There are two questions, maybe im doing the same mistake or not doing something in both? Idk...

Answer = $\displaystyle

y = 3 - \frac{4}{x^2}

$

Question = Solve for y in terms of x, the differential equation given that x = 2, when y = 2

$\displaystyle x \frac{dy}{dx} = 2(3 - y)$

I dunno what im doing wrong .

$\displaystyle x \frac{dy}{dx} = 2(3 - y)$

So, take over stuff and integrate both sides.

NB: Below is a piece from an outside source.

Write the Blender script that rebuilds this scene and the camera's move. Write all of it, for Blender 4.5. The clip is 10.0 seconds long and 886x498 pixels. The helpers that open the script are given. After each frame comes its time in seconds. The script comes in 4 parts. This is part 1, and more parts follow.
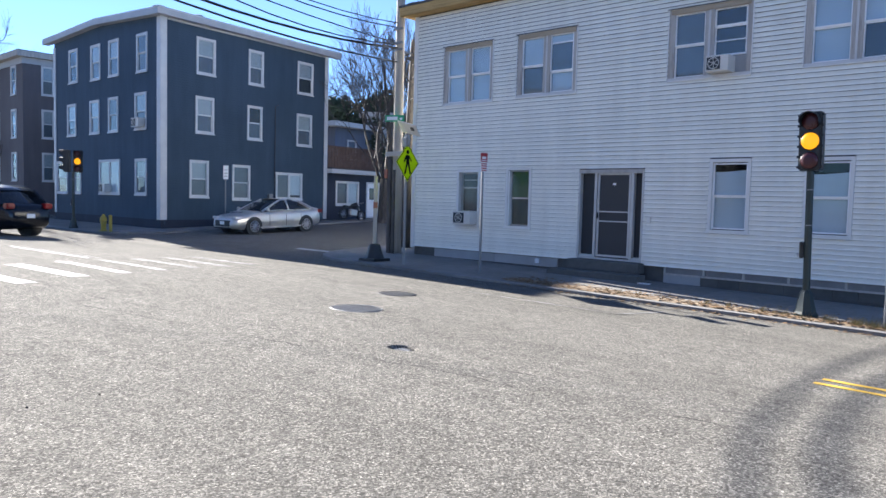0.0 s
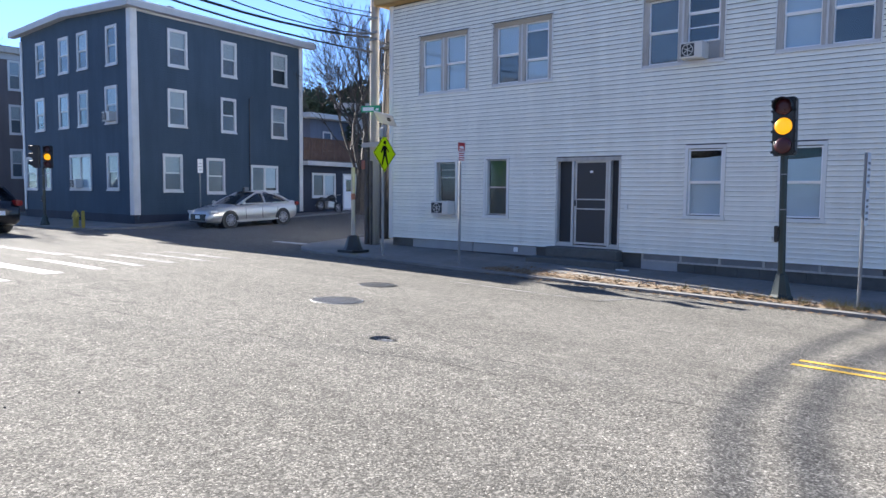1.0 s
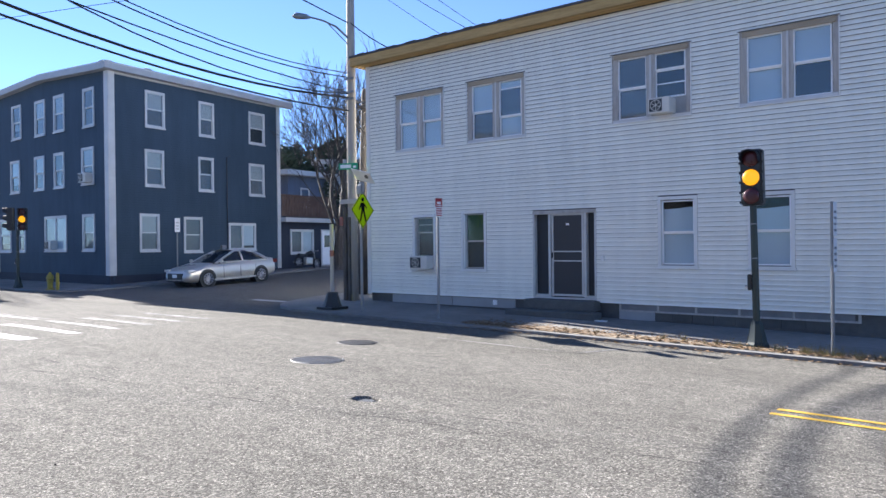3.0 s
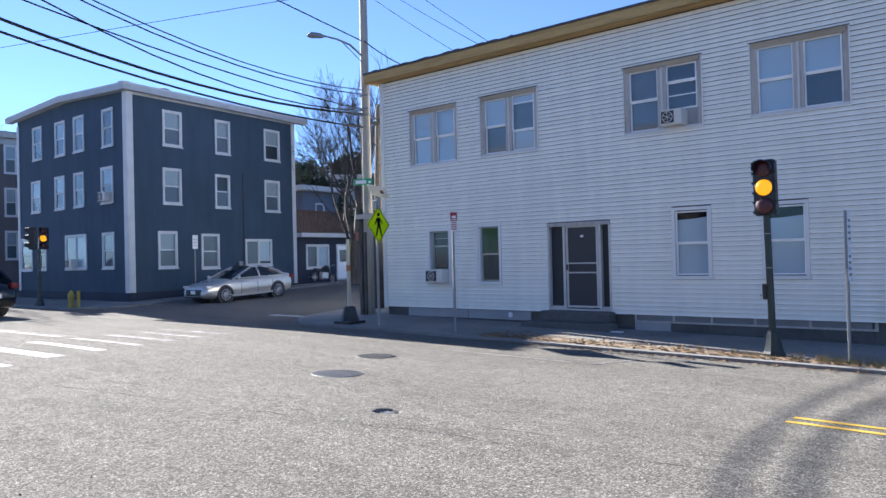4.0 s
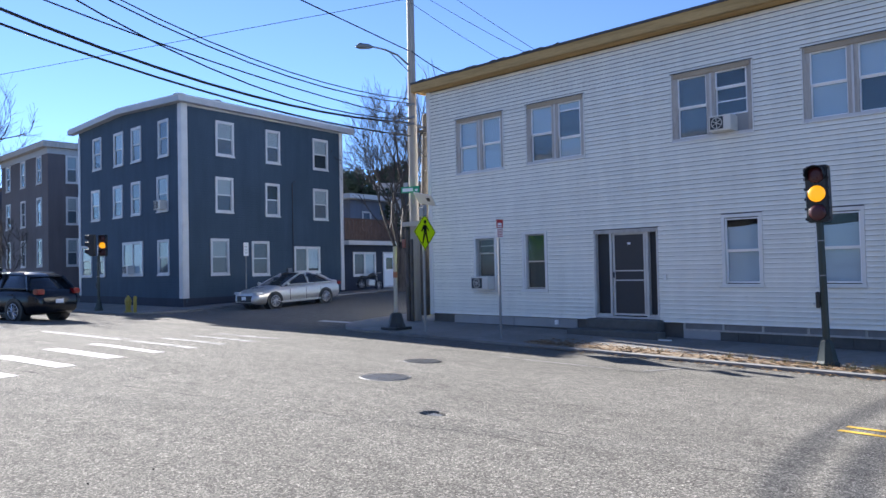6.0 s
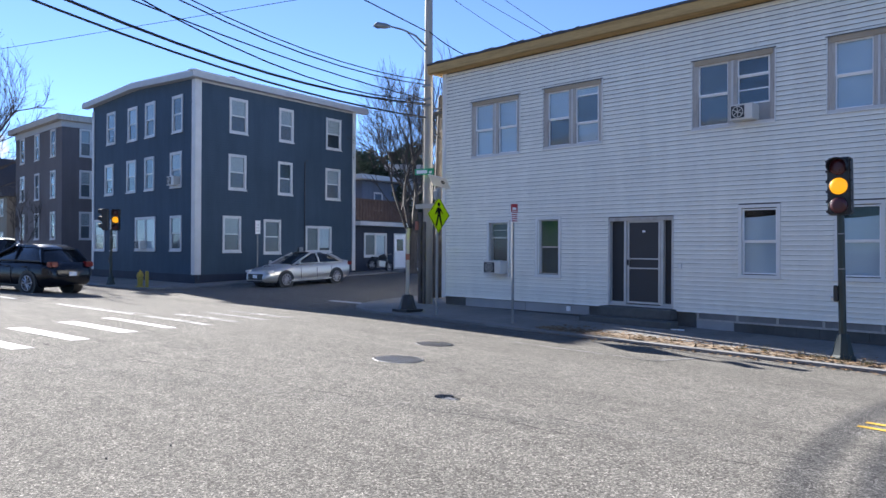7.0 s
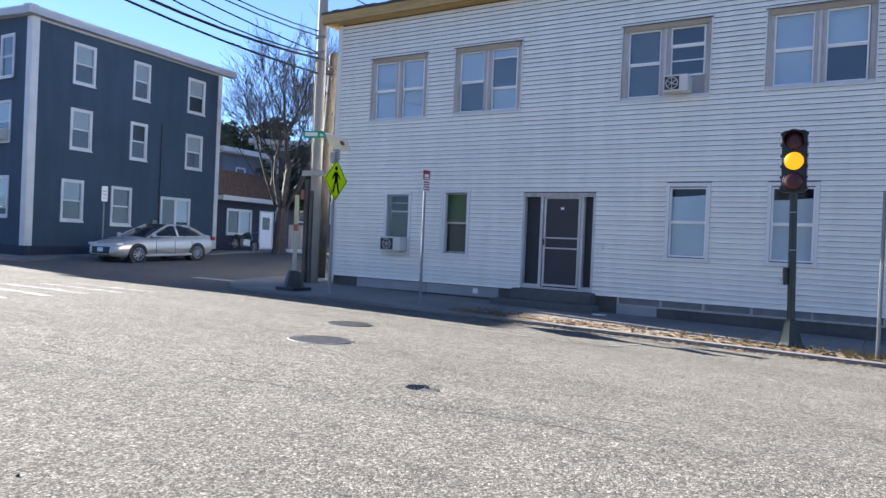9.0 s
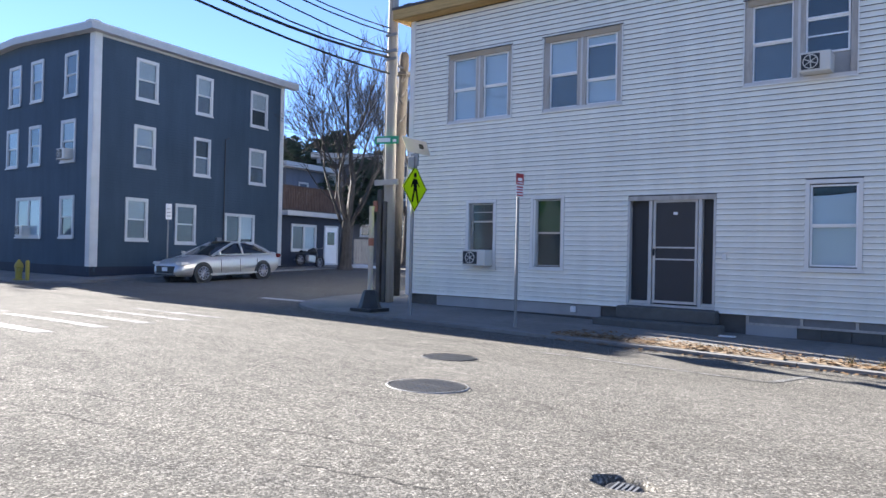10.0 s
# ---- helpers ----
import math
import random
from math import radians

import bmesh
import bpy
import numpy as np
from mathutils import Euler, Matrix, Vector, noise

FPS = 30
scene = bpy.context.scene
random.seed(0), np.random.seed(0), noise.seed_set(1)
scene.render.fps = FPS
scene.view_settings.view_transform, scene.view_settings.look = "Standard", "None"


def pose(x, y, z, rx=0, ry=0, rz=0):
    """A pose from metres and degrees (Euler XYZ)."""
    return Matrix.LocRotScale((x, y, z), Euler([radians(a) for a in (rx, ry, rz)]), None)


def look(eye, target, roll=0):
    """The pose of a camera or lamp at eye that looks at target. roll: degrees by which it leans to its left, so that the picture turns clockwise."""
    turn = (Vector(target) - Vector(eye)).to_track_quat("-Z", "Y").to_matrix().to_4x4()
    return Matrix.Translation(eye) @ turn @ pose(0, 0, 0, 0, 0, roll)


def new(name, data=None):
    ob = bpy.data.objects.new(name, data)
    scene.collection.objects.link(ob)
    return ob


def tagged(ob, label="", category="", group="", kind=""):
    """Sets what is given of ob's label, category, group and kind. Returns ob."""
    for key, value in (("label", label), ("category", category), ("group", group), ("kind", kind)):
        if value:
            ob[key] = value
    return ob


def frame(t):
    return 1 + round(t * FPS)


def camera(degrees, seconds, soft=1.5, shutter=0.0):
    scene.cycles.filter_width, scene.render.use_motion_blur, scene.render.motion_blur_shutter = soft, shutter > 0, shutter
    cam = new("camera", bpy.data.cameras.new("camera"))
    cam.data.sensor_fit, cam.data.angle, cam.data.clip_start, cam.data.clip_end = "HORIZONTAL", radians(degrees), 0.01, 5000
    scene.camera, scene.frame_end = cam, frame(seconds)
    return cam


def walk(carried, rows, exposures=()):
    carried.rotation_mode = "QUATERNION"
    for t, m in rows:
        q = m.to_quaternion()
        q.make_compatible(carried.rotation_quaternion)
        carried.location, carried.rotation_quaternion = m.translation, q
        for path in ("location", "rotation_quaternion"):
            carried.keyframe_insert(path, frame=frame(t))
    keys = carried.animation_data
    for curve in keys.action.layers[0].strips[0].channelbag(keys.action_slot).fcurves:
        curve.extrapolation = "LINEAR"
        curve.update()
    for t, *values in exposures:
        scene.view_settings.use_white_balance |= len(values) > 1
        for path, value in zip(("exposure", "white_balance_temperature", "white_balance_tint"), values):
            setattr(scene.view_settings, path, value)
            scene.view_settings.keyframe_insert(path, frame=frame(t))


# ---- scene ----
cam = camera(62.7, 10.0)
PATH = [
    (0, (0.181, 0.531, 1.481), (-1.155, 2.013, 1.349), 1.5),
    (0.5, (0.192, 0.506, 1.482), (-1.116, 2.011, 1.329), 1.1),
    (1, (0.149, 0.518, 1.473), (-1.139, 2.039, 1.316), 0.6),
    (1.5, (0.172, 0.501, 1.484), (-1.101, 2.037, 1.345), 0.2),
    (2, (0.201, 0.465, 1.508), (-1.059, 2.015, 1.41), -0.3),
    (2.5, (0.177, 0.485, 1.523), (-1.067, 2.051, 1.48), -0.6),
    (4, (0.282, 0.3, 1.557), (-0.995, 1.839, 1.579), -1.4),
    (4.5, (0.3, 0.225, 1.564), (-1.016, 1.73, 1.593), -1.5),
    (5, (0.342, 0.23, 1.572), (-1.008, 1.705, 1.611), -1.5),
    (5.5, (0.361, 0.217, 1.516), (-1.008, 1.675, 1.568), -1.4),
    (7, (0.24, 0.169, 1.528), (-1.149, 1.608, 1.529), 0.3),
    (7.5, (-0.101, 0.219, 1.339), (-1.561, 1.579, 1.2), 2.4),
    (8, (-0.603, 0.362, 1.209), (-2.046, 1.735, 1.028), 3.1),
    (8.5, (-1.256, 0.666, 1.142), (-2.457, 2.262, 1.041), 1.9),
    (9, (-1.944, 1.063, 1.092), (-3.019, 2.749, 1.077), 2.5),
    (9.5, (-2.675, 1.627, 1.079), (-3.49, 3.453, 1.093), 3.8),
    (10, (-3.534, 2.223, 1.112), (-4.741, 3.818, 1.124), 1.3),
]
EXPOSURES = [(0.0, 2.68, 6120, 10), (1.0, 2.70, 6120, 10), (2.5, 2.67, 6070, 11), (4.5, 2.56, 5970, 11), (5.5, 2.51, 5950, 11),
             (7.0, 2.48, 6020, 11), (7.6, 2.48, 6170, 10), (8.1, 2.52, 6190, 10), (8.7, 2.68, 6170, 10), (10.0, 2.78, 6150, 11)]
walk(cam, [(t, look(eye, target, roll)) for t, eye, target, roll in PATH], EXPOSURES)


# ---- world and sun ----
SUN_EL, SUN_AZ = 23.1, (1.0, -0.172)
world = bpy.data.worlds.new("world")
scene.world = world
world.use_nodes = True
wn = world.node_tree.nodes
sky = wn.new("ShaderNodeTexSky")
sky.sky_type, sky.sun_disc = "NISHITA", False
sky.sun_elevation = radians(SUN_EL)
sky.sun_rotation = math.atan2(-SUN_AZ[0], -SUN_AZ[1])
sky.air_density, sky.dust_density, sky.ozone_density = 0.75, 0.0, 9.0
haze = wn.new("ShaderNodeHueSaturation")
haze.inputs["Saturation"].default_value = 0.87
haze.inputs["Value"].default_value = 0.75
world.node_tree.links.new(sky.outputs[0], haze.inputs["Color"])
world.node_tree.links.new(haze.outputs[0], wn["Background"].inputs[0])
wn["Background"].inputs[1].default_value = 0.055
sun_data = bpy.data.lights.new("sun", "SUN")
sun_data.energy, sun_data.angle, sun_data.color = 3.75, radians(0.55), (1.0, 0.93, 0.84)
sun = new("sun", sun_data)
_n = math.hypot(*SUN_AZ)
_c = math.cos(radians(SUN_EL))
_d = Vector((SUN_AZ[0] / _n * _c, SUN_AZ[1] / _n * _c, -math.sin(radians(SUN_EL))))
sun.matrix_world = Matrix.Translation((-60, 20, 40)) @ _d.to_track_quat("-Z", "Y").to_matrix().to_4x4()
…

$\displaystyle \int\frac{1}{3-y} = \int\frac{2}{x}$

Gives:

$\displaystyle \ln {3-y} = 2\ln {x} + c $

Rearrange gives $\displaystyle y = 3 - x^2 + c$

Subbing in x = 2 and y = 2 i get c = -3

So my answer is $\displaystyle y = 3 - x^2 - 3$

or $\displaystyle y = x^2$

Which is wrrrrooooonnng lol ..

Question 2:

Given that y = 1 when x = 0, express y in terms of x if

$\displaystyle \frac{dy}{dx} = \frac{e^x}{e^y}$

Now when i take stuff to side and integrate i get

$\displaystyle e^y = e^ x + c$

And therefore y = x + c

Subbing in values gives c = 1

And i get the answer y = x + 1...which fits the co-ordinates but its WRONG. .

The answer is :$\displaystyle y = \ln(e^x + e - 1)$

I have no idea how they get that.

Any help would be really appreciated!

Thank-you very much in advance for anything you can give!